Ml-agents: Agent with Multiple Brains

Created on 23 Jan 2020  路  6Comments  路  Source: Unity-Technologies/ml-agents

Hello,

I have a question regarding Multiple Brained agents.

I have seen the wall jump example and I am aware that we can use the GiveModel() function to specifically train a brain and I understand that we can use curriculum learning to build up the complexity of the tasks to improve training.

However, what if my model requires an existing brain to learn another skill? ie if I wanted to train a drone to seek and destroy targets from scratch, I would firstly need to train it to stabilize itself, learn to fly, then I can train it to identify targets and finally destroy them. I'm a bit confused about the training procedure because each task requires a previous skill. The drone would need a brain to stabilize itself while training to move around. and it would need the previous two brains while training to explore the environment and identify targets etc. I believe that training a drone from scratch to fly, to identify and destroy targets in a single brain would be astronomically difficult or could it be possible?

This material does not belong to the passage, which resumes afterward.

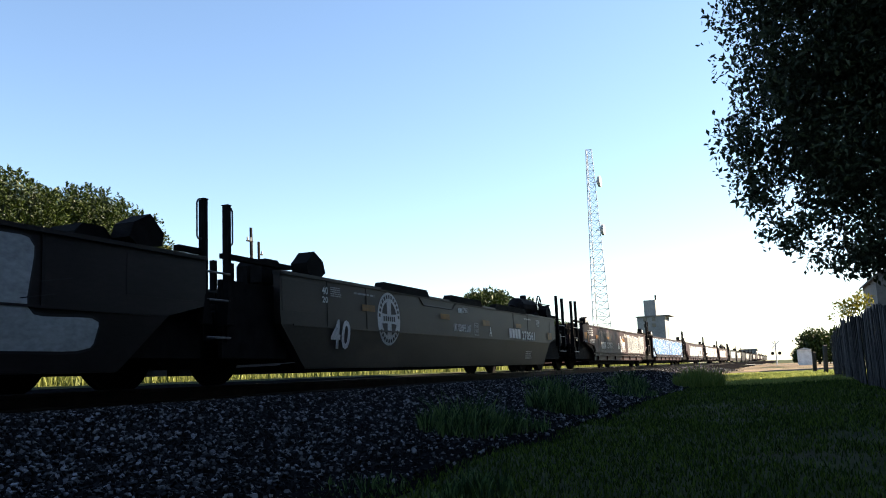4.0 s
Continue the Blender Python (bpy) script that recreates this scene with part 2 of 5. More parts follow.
def bogie(parent, x):
    """A two-axle bogie with its centre at x of the car."""
    b = part("bogie", fresh(), M_STEEL, parent, "grimy cast steel bogie")
    bm = fresh()
    for s in (-1, 1):
        y = s * 0.99
        prof = [(x - 1.15, 0.42), (x - 1.15, 0.60), (x - 0.75, 0.66), (x - 0.35, 0.80), (x + 0.35, 0.80), (x + 0.75, 0.66), (x + 1.15, 0.60), (x + 1.15, 0.42),
                (x + 0.75, 0.40), (x + 0.45, 0.20), (x - 0.45, 0.20), (x - 0.75, 0.40)]
        prism(bm, prof, y - 0.08, y + 0.08, "y")
        for k in (-0.92, 0.92):
            turned(bm, [(0.10, -0.14), (0.12, -0.10), (0.12, 0.1)], y + s * 0.05, x + k, 0.48, 12)
        for k in (-0.16, 0.0, 0.16):
            rod(bm, (x + k, y, 0.28), (x + k, y, 0.55), 0.07, sides=8)
    box(bm, x - 0.2, x + 0.2, -1.1, 1.1, 0.50, 0.78)
    bm.to_mesh(b.data)
    bm.free()
    b.location.z = RAIL_Z
    wheels = []
    for k in (-0.92, 0.92):
        bm = fresh()
        for s in (-1, 1):
            yw = s * 0.76
            o = -s
            turned(bm, [(0.30, -0.05), (0.46, -0.06), (0.483, -0.045), (0.483, 0.045), (0.46, 0.06), (0.30, 0.05)], yw, 0, 0, 28)
            turned(bm, [(0.51, -0.016), (0.51, 0.016)], yw + o * 0.05, 0, 0, 28)
            turned(bm, [(0.12, -0.1), (0.12, 0.1)], yw, 0, 0, 12)
        turned(bm, [(0.08, -1.0), (0.08, 1.0)], 0, 0, 0, 12)
        w = part("wheelset", bm, M_WHEEL, b, "worn steel wheels on their axle")
        w.location = (x + k, 0, 0.483)
        wheels.append(w)
    return wheels


def ends_of(kind, e, what):
    """How far from the bogie's centre a side ends at its top, at the head and at the foot of its slanting cut."""
    if what == "joint":
        if kind == "S":
            return (0.25, 0.9, 1.6) if e > 0 else (1.33, 1.35, 2.05)
        return (0.9, 1.2, 1.9) if e > 0 else (1.65, 1.7, 2.44)
    if kind == "Y":
        return (1.55, 1.6, 1.8) if e > 0 else (0.85, 0.9, 1.05)
    if e > 0:
        return (-0.25, 0.45, 1.0)
    return (-0.15, 1.15, 1.47) if kind in "TF" else (-0.4, 0.7, 1.13)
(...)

Any help or guideline as to how I would go about conducting the training procedure would be greatly appreciated. Thank you.

discussion

Most helpful comment

Rather than having a single agent with swappable brains, I suggest you create multiple agents with each one being responsible for a specific task. For the drone example, you would first train an agent to stabilize and fly the drone towards a given direction. The direction vector is part of the agent's observation space, it could for instance point towards a randomized target position. After your agent has learned this behaviour, create a second one for higher level tasks like finding targets. This agent is trained to create the direction vector as its output value, which is then fed to the first agent.
I've build a couple of example projects using this type of setup:
https://github.com/mbaske/robot-ants
https://github.com/mbaske/angry-ai
https://github.com/mbaske/ml-drone-collection

All 6 comments

You could train one model to accomplish certain skills like flying forward, backward and rotating.
A second one could be trained afterwards which just utilizes the already trained movement model to do stuff like navigation.

So you would successively build a hierarchy of models.

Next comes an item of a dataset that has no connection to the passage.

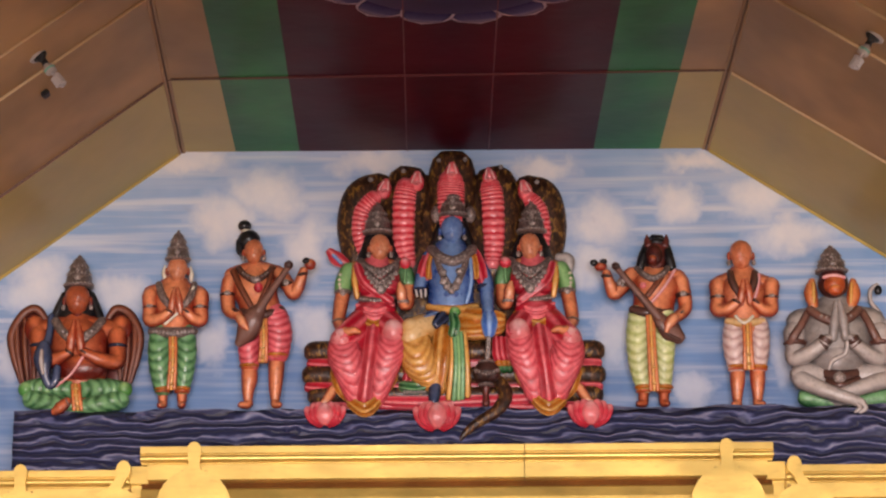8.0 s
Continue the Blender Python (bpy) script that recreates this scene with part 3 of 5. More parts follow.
for j in range(cols):
    bm.faces.new((grid[rows][j], grid[rows][j + 1], back[1][j + 1], back[1][j]))
    bm.faces.new((grid[0][j + 1], grid[0][j], back[0][j], back[0][j + 1]))
for j in (0, cols):
    bm.faces.new([grid[i][j] for i in range(rows + 1)] + [back[1][j], back[0][j]])
tagged(new("water_ledge", mesh_of("water_ledge", bm, M_WATER, True)), "ledge carved and painted as dark blue waves", "ledge")


# ---- gilded front of the shrine ----
def gilt(name, color, rough):
    g = Shade(name)
    p = g.place()
    big = g.noise(g.scaled(p, (1.0, 1.0, 2.0)), 3.0, 4)
    fine = g.noise(g.scaled(p, (6.0, 6.0, 30.0)), 4.0, 4)
    c = g.mix(g.step(big, 0.3, 0.7), shaded(color, 0.8), shaded(color, 1.1))
    c = g.mix(g.math("MULTIPLY", g.step(fine, 0.55, 0.8), 0.18), c, shaded(color, 0.6))
    c = g.mix(g.math("MULTIPLY", g.step(g.noise(g.scaled(p, (1.4, 1.0, 5.0)), 7.0, 5, 0.65), 0.52, 0.72), 0.32), c, (0.42, 0.22, 0.05))
    return g.done(c, g.math("MULTIPLY_ADD", big, 0.2, rough - 0.1), 0.55, big, 0.01, 0.25)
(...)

(This is just a potential concept. I'm not too familiar with the most recent version of ml-agents)

I imagine the switching between different brains is to observe agent behavior at each stage... although it's a bit weird that it loads a new one every time. Right now I am doing a similar task with one brain, which I imagine is the intended use for curriculum learning.

Rather than having a single agent with swappable brains, I suggest you create multiple agents with each one being responsible for a specific task. For the drone example, you would first train an agent to stabilize and fly the drone towards a given direction. The direction vector is part of the agent's observation space, it could for instance point towards a randomized target position. After your agent has learned this behaviour, create a second one for higher level tasks like finding targets. This agent is trained to create the direction vector as its output value, which is then fed to the first agent.
I've build a couple of example projects using this type of setup:
https://github.com/mbaske/robot-ants
https://github.com/mbaske/angry-ai
https://github.com/mbaske/ml-drone-collection

Hello:)

Thank you all for the suggestions, I will try them all out.

@mbaske Thank you for the links to your resources, your projects are fantastic!

@mbaske Hi Mathias,

Do you know if it's possible to train multiple policies in parallel? I have a hiearchical policy structure in which it's not possible to train policies one after another. So I need to do all the training together. I have implemented this but now when I start the training, the ml-agents api only detects the high-level policy and does not train the rest.

@donamin - That should be possible, but it's important to have multiple agents, so that each agent can train with its own policy. The high-level agent's actions would then provide values for the low-level agent's obervations.